A este propósito, o Conselho Federal suíço considerou há dois anos, num relatório publicado sobre o assunto, que a Suíça não estava suficientemente preparada para registar um terceiro género no registo civil e que o princípio de binaridade dos sexos ainda estava demasiado enraizado na sociedade suíça. Para além das numerosas alterações à Constituição e às leis nacionais e cantonais que exigiriam o abandono do princípio de binaridade.

Mais de dois anos depois a vitória do jovem suíço não-binário, género não reconhecido legalmente na Suíça, reacende o debate sobre a questão que tem divido a esquerda, que é favorável, e a direita conservadora doPartido Popular Suíço (SVP, na sigla em alemão) e o centro-direita que se opõem à ideia de alterar o modelo atual baseado no princípio da binaridade.

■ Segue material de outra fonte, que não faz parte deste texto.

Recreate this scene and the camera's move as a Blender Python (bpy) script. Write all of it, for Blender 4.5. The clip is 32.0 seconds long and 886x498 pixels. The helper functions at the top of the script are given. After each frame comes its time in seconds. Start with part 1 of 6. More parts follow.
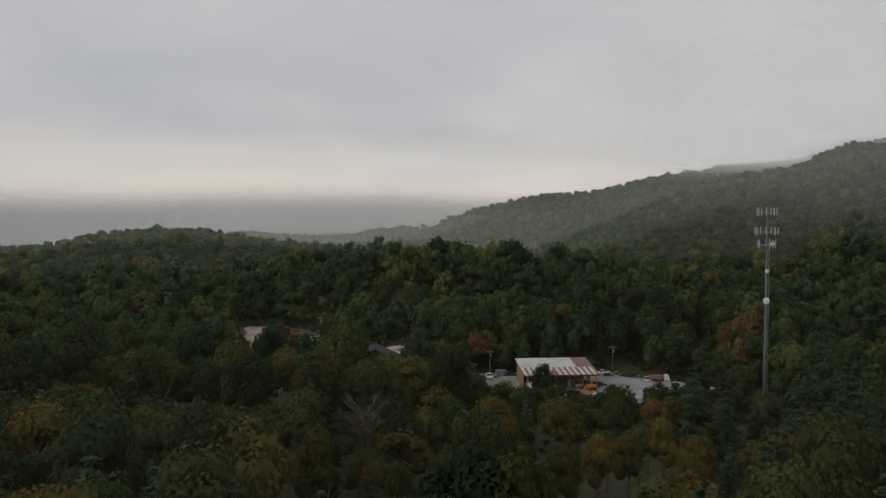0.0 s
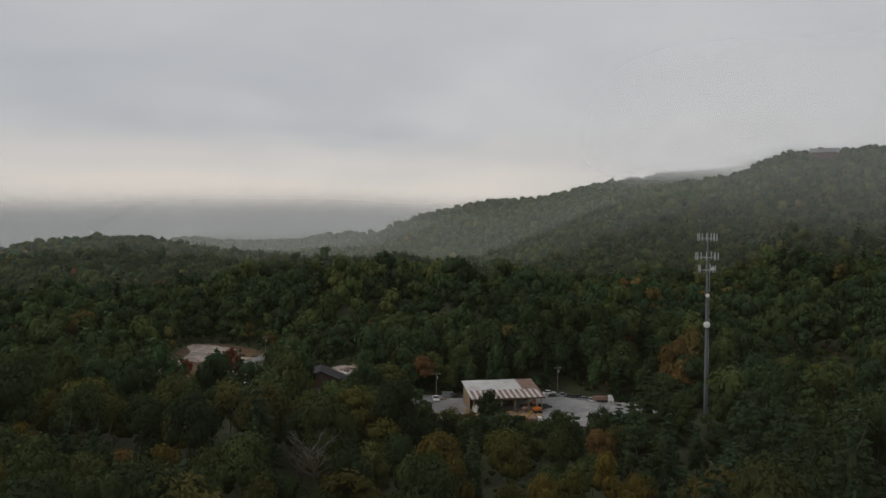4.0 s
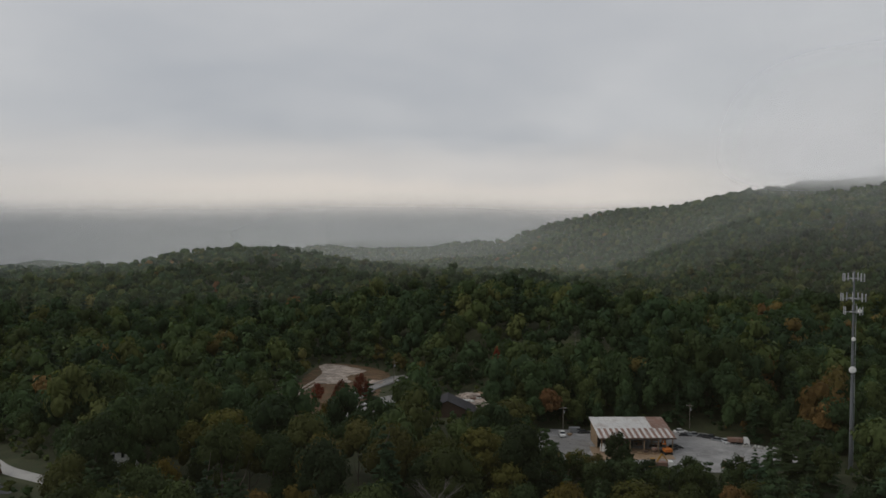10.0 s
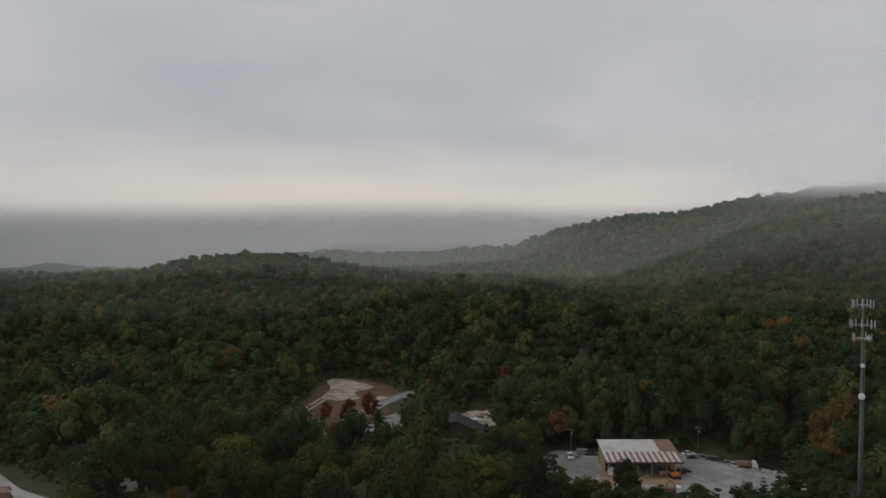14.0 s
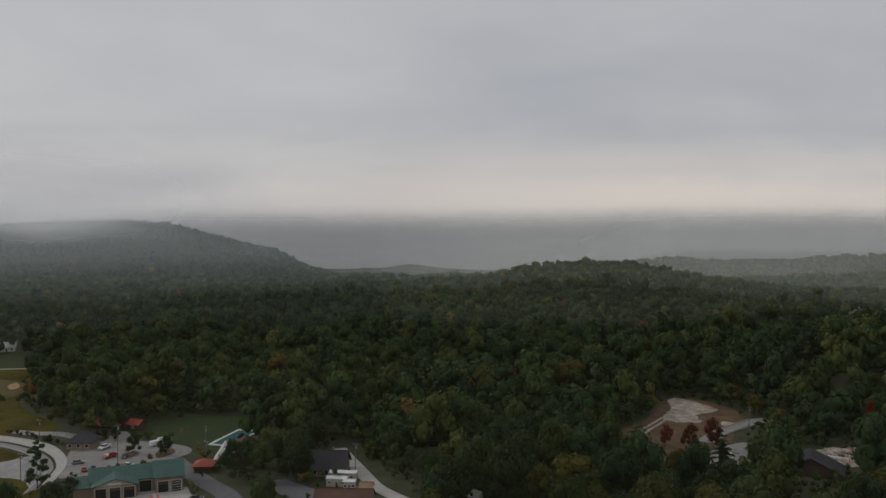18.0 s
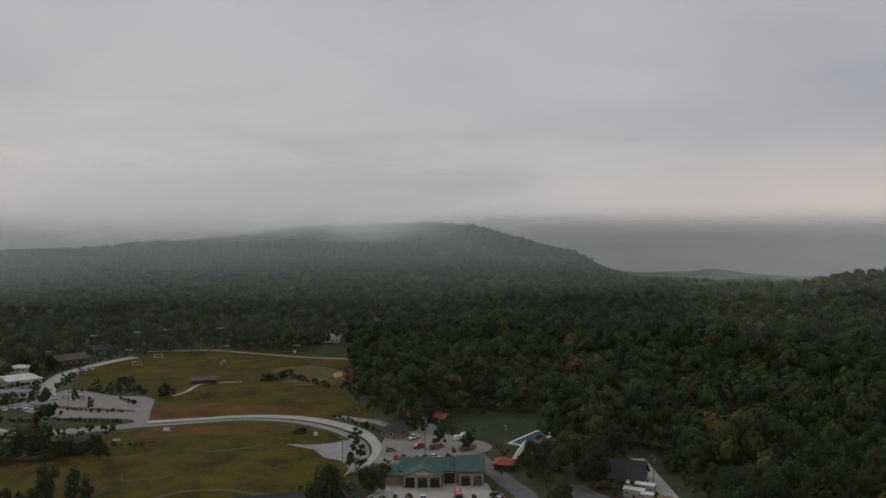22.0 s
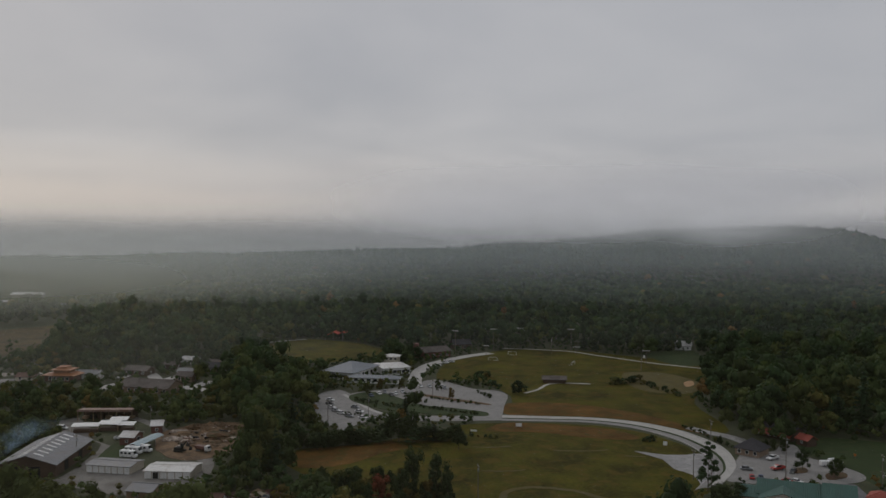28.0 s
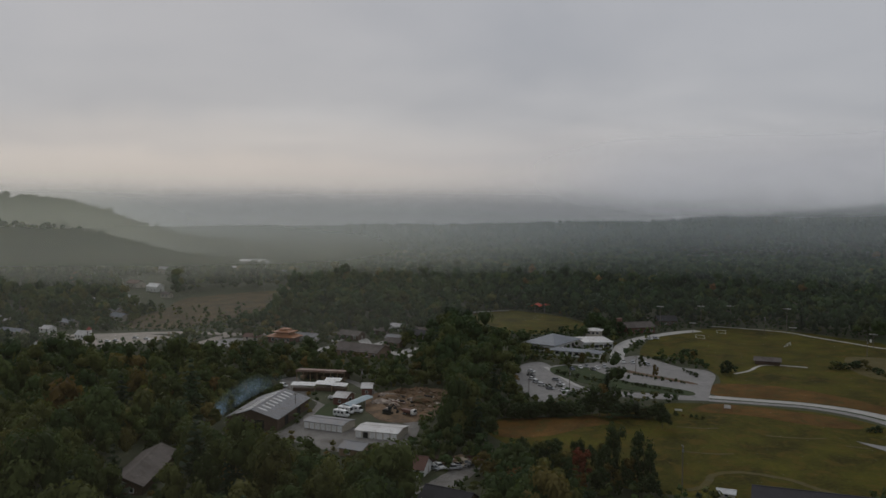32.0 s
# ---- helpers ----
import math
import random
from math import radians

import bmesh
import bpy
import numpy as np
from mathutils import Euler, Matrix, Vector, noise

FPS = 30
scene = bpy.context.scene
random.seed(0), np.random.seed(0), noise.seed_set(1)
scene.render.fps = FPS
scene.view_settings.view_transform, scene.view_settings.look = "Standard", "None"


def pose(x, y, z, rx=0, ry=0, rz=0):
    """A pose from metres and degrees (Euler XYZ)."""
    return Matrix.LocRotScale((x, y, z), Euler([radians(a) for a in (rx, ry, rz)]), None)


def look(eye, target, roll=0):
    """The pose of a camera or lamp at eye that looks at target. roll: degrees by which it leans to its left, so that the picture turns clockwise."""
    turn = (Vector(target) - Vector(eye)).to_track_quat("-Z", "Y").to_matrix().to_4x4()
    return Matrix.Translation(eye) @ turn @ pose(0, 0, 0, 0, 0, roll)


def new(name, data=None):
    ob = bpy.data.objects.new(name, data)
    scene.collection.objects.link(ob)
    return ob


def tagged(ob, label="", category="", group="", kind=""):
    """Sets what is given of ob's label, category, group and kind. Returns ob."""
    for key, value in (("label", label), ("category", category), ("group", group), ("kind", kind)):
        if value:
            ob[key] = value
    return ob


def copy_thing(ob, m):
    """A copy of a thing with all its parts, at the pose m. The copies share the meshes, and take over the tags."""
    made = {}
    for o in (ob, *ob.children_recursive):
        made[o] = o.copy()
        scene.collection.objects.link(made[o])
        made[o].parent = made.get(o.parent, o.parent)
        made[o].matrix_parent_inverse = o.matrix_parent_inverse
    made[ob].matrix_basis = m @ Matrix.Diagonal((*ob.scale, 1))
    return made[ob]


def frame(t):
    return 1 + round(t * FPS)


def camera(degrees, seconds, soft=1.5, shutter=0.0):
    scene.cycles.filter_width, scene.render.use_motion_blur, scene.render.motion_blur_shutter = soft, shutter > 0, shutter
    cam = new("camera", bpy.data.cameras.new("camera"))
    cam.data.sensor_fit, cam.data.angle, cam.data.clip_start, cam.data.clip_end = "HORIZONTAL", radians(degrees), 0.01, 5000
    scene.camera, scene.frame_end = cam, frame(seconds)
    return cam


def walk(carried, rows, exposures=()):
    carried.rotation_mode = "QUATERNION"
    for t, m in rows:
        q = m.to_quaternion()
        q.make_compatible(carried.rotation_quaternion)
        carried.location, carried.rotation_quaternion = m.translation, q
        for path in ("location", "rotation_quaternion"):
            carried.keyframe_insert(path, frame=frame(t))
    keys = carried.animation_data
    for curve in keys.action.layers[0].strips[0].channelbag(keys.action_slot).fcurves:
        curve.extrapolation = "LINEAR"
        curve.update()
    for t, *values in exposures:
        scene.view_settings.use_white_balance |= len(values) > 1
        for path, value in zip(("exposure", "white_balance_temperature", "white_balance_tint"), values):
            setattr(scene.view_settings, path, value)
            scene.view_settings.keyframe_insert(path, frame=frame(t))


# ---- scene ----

Com a sua vitória na 68ª edição do Festival Eurovisão da Canção, que se realizou na cidade sueca Malmö, de 7 a 11 de maio, Nemo tornou-se também no segundo vencedor suíço, depois de a cantora canadiana Céline Dion ter vencido o concurso em 1988, em representação da Suíça, o que levou o país a começar os preparativos para acolher a próxima edição do concurso em 2025.